John Robinson McClean (1813–73)

JRM was born in Northern Ireland in 1813, and educated at the Royal Academical Institute, Belfast. He attended Glasgow University between 1834 and 1837 and joined Walter & Burges, Civil Engineers, Westminster, London, as an apprentice in 1838. After seven years he set up his own Civil Engineering Practice in Great George Street, London. He became Engineer in Chief for the Furness Railways in Northern England, working on Barrow Harbour and Graving Docks.

In 1849 he went into partnership with fellow engineer F C Stileman and advised on the South Staffordshire Railway (which he later purchased), Birmingham Wolverhampton and Dudley Railway, and the Staffordshire & Worcestershire Canal Reservoirs. He developed the Cannock Chase Coalfield and was Chief Engineer of the South Staffordshire Waterworks Company (SSWC) from 1853 to 1868. Grade ll* listed Sandfields Pumping Station, Lichfield, which includes an 1872 locally built steam engine, was the earliest site of the SSWC.

He sat on many Royal Commissions including projects for the River Thames sewage system, the Thames Embankment and the Suez Canal. He was called in to advise Napoleon lll on public baths and wash houses in Paris and was Consulting Engineer for the system of railways in Galicia and Moldavia. He was Government Engineer to the harbours of Dover, Alderney, St Catherine’s Jersey and Breakwater and Shovel Rock Fort, Plymouth.
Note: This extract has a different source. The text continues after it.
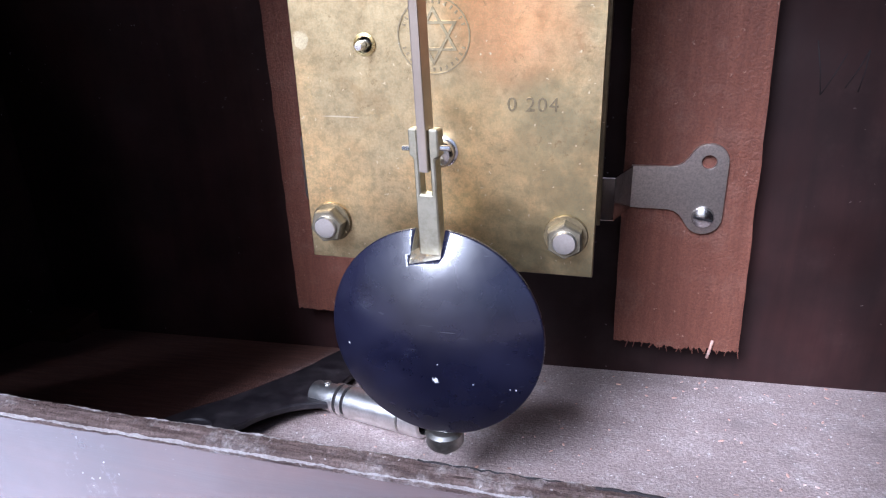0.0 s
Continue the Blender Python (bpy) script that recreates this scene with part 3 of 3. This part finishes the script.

He was a member of the Institute of Civil Engineers from 1839, becoming President in 1863. His inaugural address was on the creation of wealth by engineering projects, particularly the railways.  He was elected a Fellow of The Royal Society.

He retired from active engineering work in 1868 and became a Member of Parliament for East Staffordshire, dying in Margate in 1873.